There are other ways to solve Kathmandu’s traffic problems, of course. Banning four-wheeled drives in the Valley would be a start. Requiring all government, diplomatic and UN offices to get hybrid or electric vehicles with small widths that fit the streets of Kathmandu would be second. Traffic rules and regulations would be third. But most primary is repairing existing roads, and putting rain drains on either side.

The number of private vehicles have risen in geometrical progression whereas public transport or the government support for it has come to a complete halt since the Janaandolan. Instead, the roads have become clogged instead with even large four-wheeled drives—Pajeros, Scorpios, Ravas—that members of Parliament take as a political entitlement. Just getting the 600 plus one CA members of Nepal to downsize their vehicle possessions and make it mandatory for government employees to ride public transport--sell all those government four-wheeled drives and invest it in public transport and buses—would cut down tremendously on the traffic jams and the chaos of big vehicle trying to run down small pedestrian in tiny walking lane.

Investing in public transport is another must to deal with the ever-increasing volume of traffic. Oddly, none of these overzealous road-builders have yet put a bag of cement on the worn-down driveways of Ratna Park, which sees hundreds of public buses each day.

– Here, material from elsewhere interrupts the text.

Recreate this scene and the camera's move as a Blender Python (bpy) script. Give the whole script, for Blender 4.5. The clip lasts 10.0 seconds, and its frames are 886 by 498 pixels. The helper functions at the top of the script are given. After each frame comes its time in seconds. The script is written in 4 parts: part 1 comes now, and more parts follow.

Maoists want to indicate the change of regime through their control of architecture. But just like their control of the state and the political apparatus, their mega-project of road-building seems to have gone slightly awry. Kathmandu desperately needs a level headed architect to finish the works started in road-building. Maybe this is why Kesav Sthapit has recently been renamed head of the Kathmandu Valley Town Development Authority to turn around Kathmandu City. Lets hope he and his team are grounded less in grand mega-projects of tallest, largest, biggest and more in small scale solutions appropriate for city whose dimensions and history make “small is beautiful” urban planning the best solution.